気が付けば、私の気持ちもすっかり明るくなっていました。そうして、「美しき青きドナウ」で本プログラムが終わったあと、アンコールタイム。山下さんが千葉ロッテマリーンズのユニホームと帽子をかぶった”変なおじさん”に変身するのも、もはやお約束。初めて観たときは、私も含めて客席から「えええっ?!!」との叫び声が出たものですが(≧▽≦)マリーンズの応援歌に手拍子して盛り上がった気分のまま、「ラデツキー行進曲」で会場最高潮になって終演です。
今年千葉響は楽団創設40周年の節目の年。そして、山下一史音楽監督就任10年目。これはコンサートマスターの神谷未穂さんも同様です。
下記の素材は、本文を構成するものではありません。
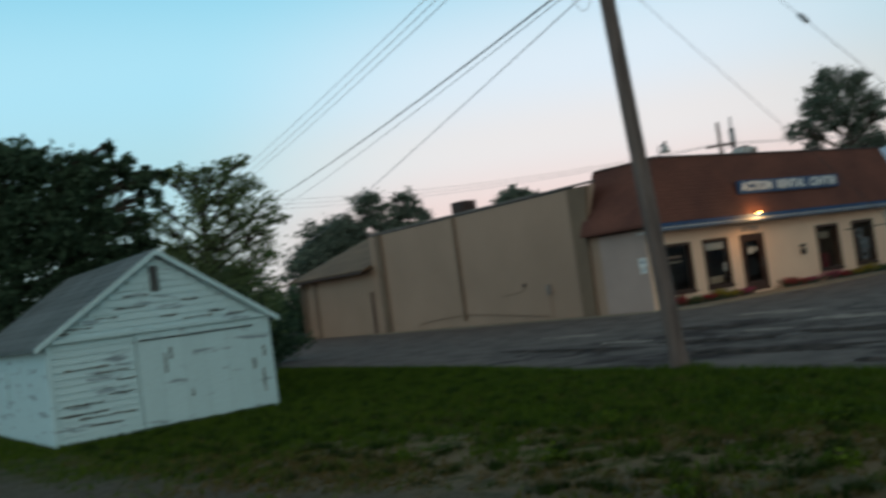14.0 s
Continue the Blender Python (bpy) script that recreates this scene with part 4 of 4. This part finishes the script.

本プログラムが終わった後、区切りの山下さんのご挨拶があったのですが、そこでの言葉を聴く限り、山下さんはご自身のキャリアの晩年を千葉で過ごす覚悟なのかな、とも受け取れました。何しろ創設50周年の話も出ましたからね。
40周年を記念するイヴェントもいろいろ企画されているようです。千葉響が今年、さらにワンランクアップできるのかどうか。今年の干支の蛇が成長する際脱皮するように、千葉響も成長するかどうか。2025年も、追いかけて確認しようと思いつつ、帰途に着きました。
少し寒さが和らいでいますね。寒暖差が大きい時期です。皆様、くれぐれもご自愛くださいませm(__)m❤💛
ここまでお付き合いくださったあなたに、心からの感謝をささげます。